ワールドミュージック町十三番地

上海、香港、マカオと流れ、明日はチェニスかモロッコか。港々の歌謡曲をたずねる旅でございます。

我が青春のアポストリア(?)

2012-01-28 00:42:51 | ヨーロッパ

 ”Th Afisi Epohi”by Apostolia Zoi

 これはいいや。もしかして今まで聴いたギリシャもののアルバムの中で、これが一番好きかも知れない。とか言ってしまう。
 ともかく、ギリシャ歌謡に60年代イタリアのカンツォーネの甘く切ないメロディが混じり込んだみたいな曲調の冒頭の一曲だけでも、そう言い出す理由として十分な気がする。ギリシャのライカから、こんな青春の甘酸っぱい感傷を受け取る日がこようとはねえ。良い曲だわ。

 曲調だけでなく、歌い手のZoi嬢もまた、歌う青春スター(?)の雰囲気十分の可憐な歌声で、これがまた切ないのですね。
 後に続く曲は、いつもの喉を締めたテンション高い歌唱が似合うアナトリア調(?)のメロディなんだが、その種のものも彼女が歌うと、ずいぶん透明度が増して胃にもたれない感じだ。

 とか言っていると、アコーディオンが入ったりブラスが聞こえてきたり、やや曲調の変わってくる中盤あたりから、Zoi嬢の歌唱は肩の力が抜けた感じで、ラフに歌い飛ばしたりもし、いかにも”自分の土俵で勝負している”って感じになってくる。
 もしかして彼女はライカ本流の人ではなく、このへんがメインの歌い手なのかも。ほかのアルバム、あるものなら聴いてみたくなってきた。後半に展開される世界、なんかワールドミュージック者の血が騒ぎます、この一枚。

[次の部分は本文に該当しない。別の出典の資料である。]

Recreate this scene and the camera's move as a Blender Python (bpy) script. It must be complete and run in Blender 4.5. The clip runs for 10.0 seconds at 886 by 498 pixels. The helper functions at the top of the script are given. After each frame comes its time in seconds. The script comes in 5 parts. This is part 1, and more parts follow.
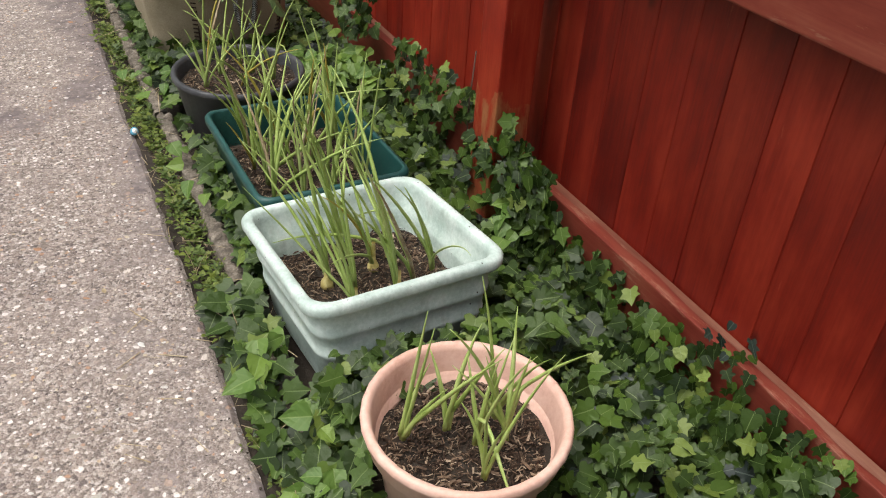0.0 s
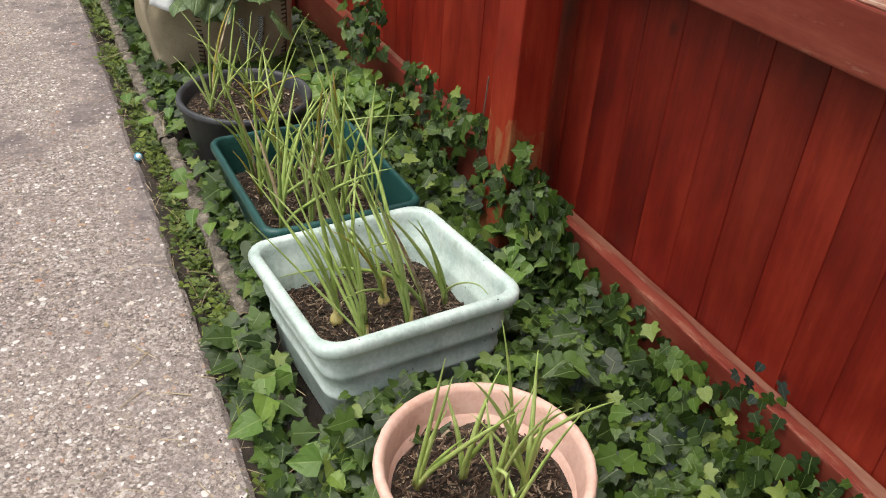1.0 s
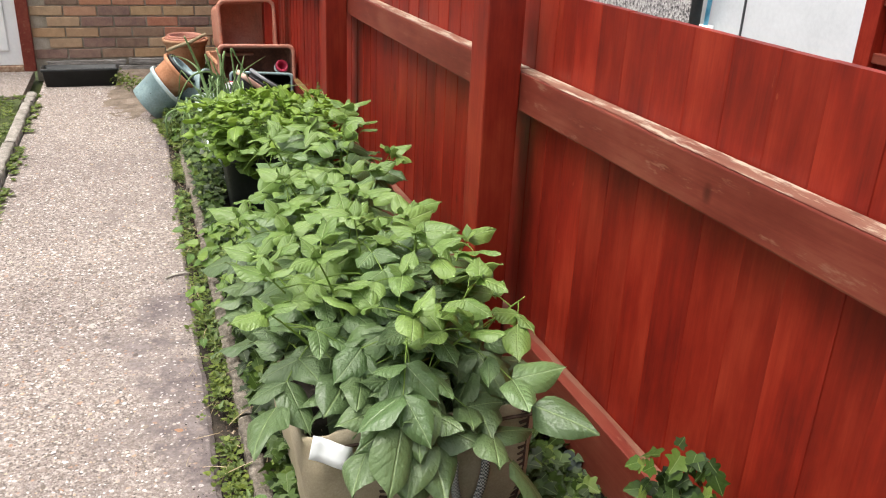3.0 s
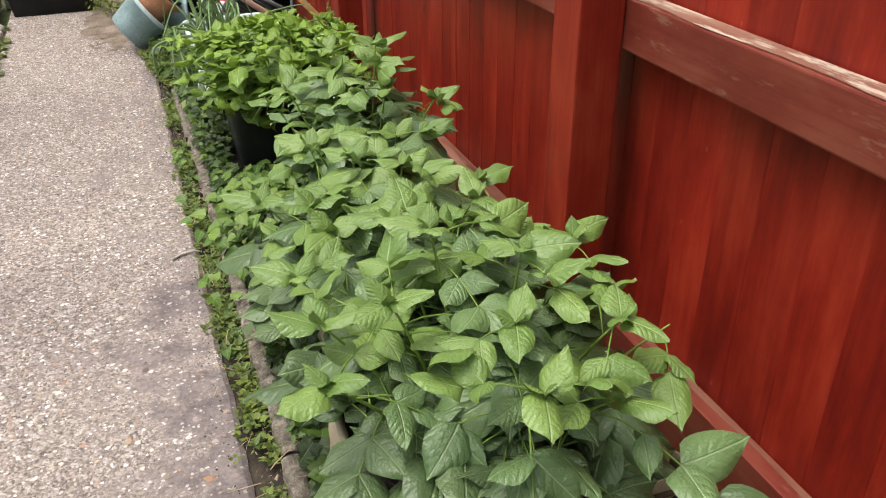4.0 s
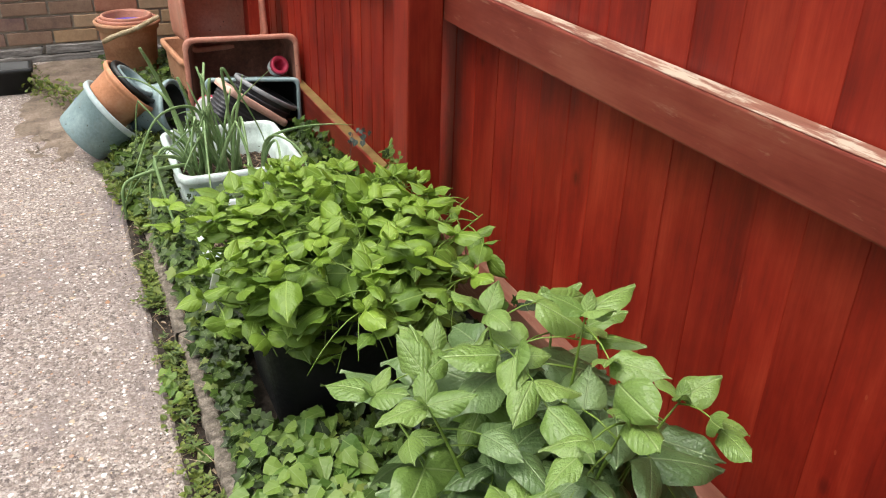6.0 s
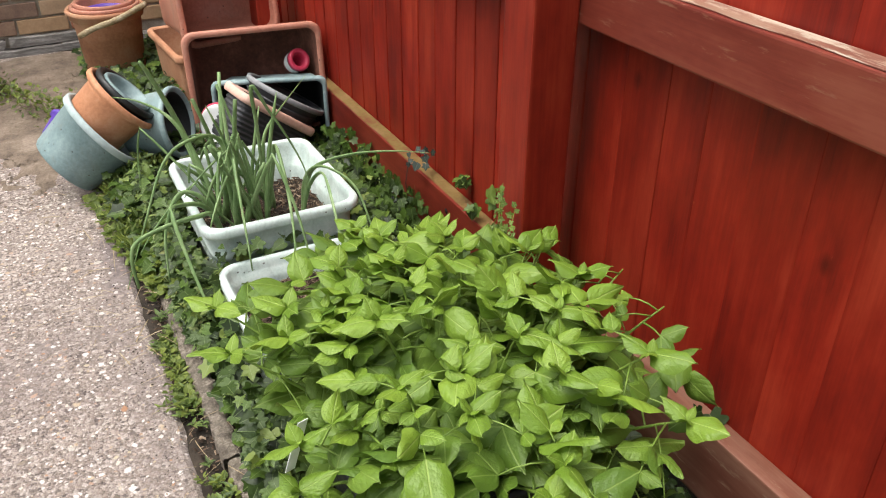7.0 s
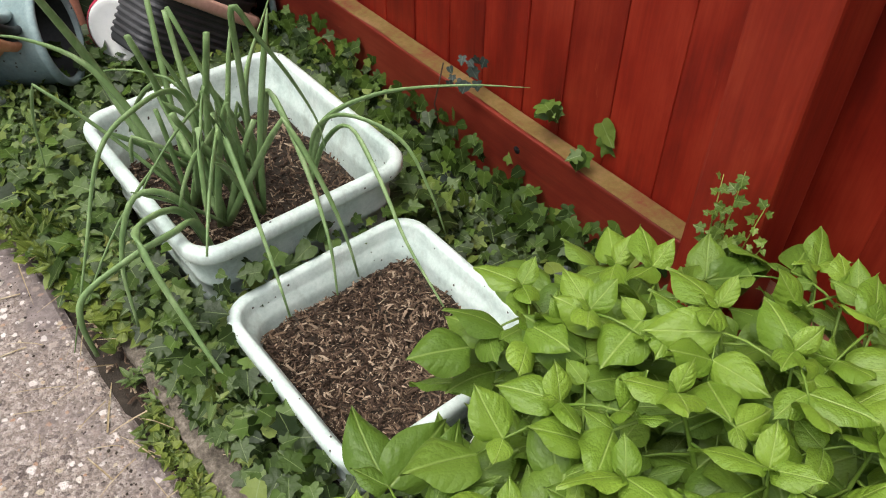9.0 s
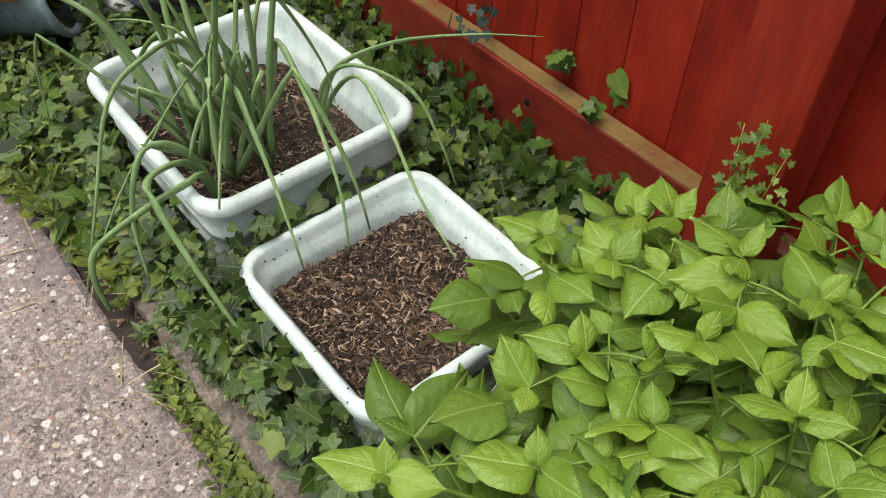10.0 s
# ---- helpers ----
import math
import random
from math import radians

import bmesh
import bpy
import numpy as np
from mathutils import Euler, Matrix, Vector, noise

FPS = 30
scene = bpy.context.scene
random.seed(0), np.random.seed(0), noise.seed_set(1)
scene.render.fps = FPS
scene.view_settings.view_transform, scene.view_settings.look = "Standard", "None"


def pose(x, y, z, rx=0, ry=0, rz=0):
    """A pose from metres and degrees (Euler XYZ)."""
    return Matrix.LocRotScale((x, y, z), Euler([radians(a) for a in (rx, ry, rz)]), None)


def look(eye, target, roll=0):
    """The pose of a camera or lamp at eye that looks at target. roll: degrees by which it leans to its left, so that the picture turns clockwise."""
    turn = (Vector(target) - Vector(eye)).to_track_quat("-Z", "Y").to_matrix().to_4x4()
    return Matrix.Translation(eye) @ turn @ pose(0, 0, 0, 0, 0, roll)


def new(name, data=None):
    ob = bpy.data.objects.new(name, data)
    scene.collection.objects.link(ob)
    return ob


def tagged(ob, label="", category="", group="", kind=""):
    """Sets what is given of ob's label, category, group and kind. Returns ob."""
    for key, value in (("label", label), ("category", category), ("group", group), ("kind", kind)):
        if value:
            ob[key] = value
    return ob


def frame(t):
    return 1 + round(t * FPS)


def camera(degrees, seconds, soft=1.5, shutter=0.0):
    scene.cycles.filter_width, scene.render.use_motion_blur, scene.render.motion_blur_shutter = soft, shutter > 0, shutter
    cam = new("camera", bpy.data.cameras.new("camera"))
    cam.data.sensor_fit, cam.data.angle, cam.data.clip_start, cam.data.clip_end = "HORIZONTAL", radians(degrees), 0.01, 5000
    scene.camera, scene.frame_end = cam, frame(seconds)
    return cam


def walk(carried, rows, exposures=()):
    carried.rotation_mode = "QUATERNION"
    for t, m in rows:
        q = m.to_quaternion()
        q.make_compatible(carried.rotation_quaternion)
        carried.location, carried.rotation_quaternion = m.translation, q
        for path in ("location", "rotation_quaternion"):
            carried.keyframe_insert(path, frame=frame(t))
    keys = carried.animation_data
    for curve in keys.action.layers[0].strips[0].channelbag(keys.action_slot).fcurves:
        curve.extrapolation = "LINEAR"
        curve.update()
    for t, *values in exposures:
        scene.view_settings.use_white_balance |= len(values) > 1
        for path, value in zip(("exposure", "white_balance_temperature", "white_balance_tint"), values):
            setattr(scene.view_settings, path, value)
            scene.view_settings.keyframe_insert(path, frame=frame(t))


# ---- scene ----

 それにしても、”後半に”とか”このへん”とか表現がパッとしなくて、情けないなあ。デモーティカ風になる、とかいえばいいのかもしれないけど、その種の区別、結構ついてません。「聴いて楽しけりゃそれでいいし、ジャンルのレッテル貼り分けなんてどうでもいいさ」とかうそぶいていた報いだな。
 とか言いつつ、たいして反省もせずに次へ。